Ensuring players understand how money is key to understanding this world as much as our own. Players cannot carry around 4,384 gold coins, for the sheer weight and volume would make it impossible to fight, jump or maybe even move; not to mention every peasant, merchant, noble and sellsword would soon target the player.

Coinage

Coinage is a historical term to refer to a time period where some sort of currency became the common medium of exchange. Prior to coinage, goods were bartered. As societies became more complex, coinage systems were invented to provide easier price conversions between goods and services. (How many apples are equal to a pair of leather shoes?)

For the time period of this game, coinage is common, but bartering is still widely accepted. Also though coinage might be common, the is limited number of coins in circulation- meaning it’s unlikely anybody has a Scrooge Mcduck vault.

In the world of Belkar, only the Phenix Mint can produce coins. Other foreign currencies like coins from Veloth or the Pirate isles are typically not accepted by locals, though some travelling merchants might take them.

Money changers are located in most larger port cities.

The common currencies printed by the mint are below, with their modern dollar equivalent for comparison.

1 copper$1
1 silver $100
1 Gold$1,000

On average, the typical peasant pays roughly 1 gold piece in taxes to the local baron each month. Sometimes these payments are paid in goods that the noble then sells for the taxes, other times they are paid in coins.

These taxes are mostly charges to use local infrastructure rather than taxes the way we see them today. For example it might cost a silver coin to rent a stall at the market for a day, and farmers pay that once per week to sell thier goods. The local noble family owns the market, so they collect this money in “taxes”.

On average a common farmer or labourer earns the value of 2 gold pieces a month- though they are almost never paid in a gold coins.

This relative income means about 90% of the population lives in a subsistence lifestyle. Making their clothes, growing their own food or doing other things to limit what they actually have to buy.

Sample Wages

Here are some examples of earnings for common jobs.

JobPayment
Unskilled labour 2 silver/week
Server At Low End Inn2 Silver/week
Whore2 Silver/ week
Fisherman 3 Silver/week
Produce Farmer3 Silver/ Week
Professional Soldier5 silver/week
Stone mason5 Silver /week
Engineer 8 silver/week
Master engineer 15 silver /week
Elite Bodyguard3-5 gold /per week

Wealth

The other thing to remember is that although peasants all pay a small protection tax to the local noble almost all “own” the home they live in. A farmer might only make 25 gold pieces in a year, but the farm house that has been in his family for 3 generations might be worth 200-300 gold pieces or more.
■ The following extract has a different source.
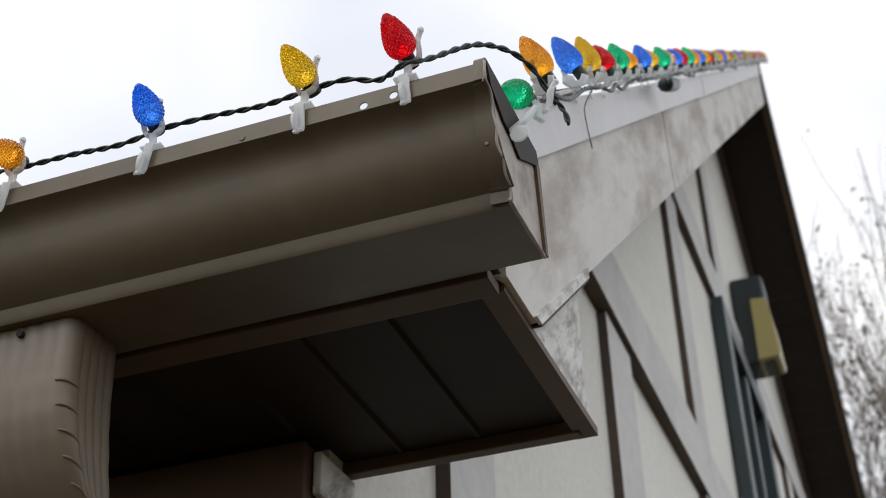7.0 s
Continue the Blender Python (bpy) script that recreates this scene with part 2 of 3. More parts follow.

This is important to keep in mind during raids or the burning of settlements. Destruction of property in this fashion takes decades to rebuild, (think 12 coins per year in income after they pay taxes, takes a long time to get to 250!)

For this reason, the creation of new settlements is extremely expensive for a noble family to undertake.

Rich vs Poor

This brings us to the large question- so how do expensive items get purchased? If a longsword is 14 gold pieces, it’s unlikely that a farmer earning 3 silver pieces per week is going to be able to afford it this.

The first thing to note is they don’t. These fighters are militia, not soldiers. A good longsword is well beyond the reach of 90% of the world. You can read more about that in War, Militia and Paying Soldiers .

However professional soldiers like the party obviously have these expensive items, so how do they get them? Gifts.

Professional soldiers have their starting equipment gifted to them by the noble who hired them. For powerful houses like House Aquilar, this might included a few hundred gold worth of equipment. For a small noble like House Evergreen it might be around 50.

Gifts, called patronage, is typically the only way such items can be acquired. Also gifts of coin are less common, in comparison to gifts of items. Even powerful nobles have less coin on hand than you think, so gifting a sword instead of 14 gold pieces is common.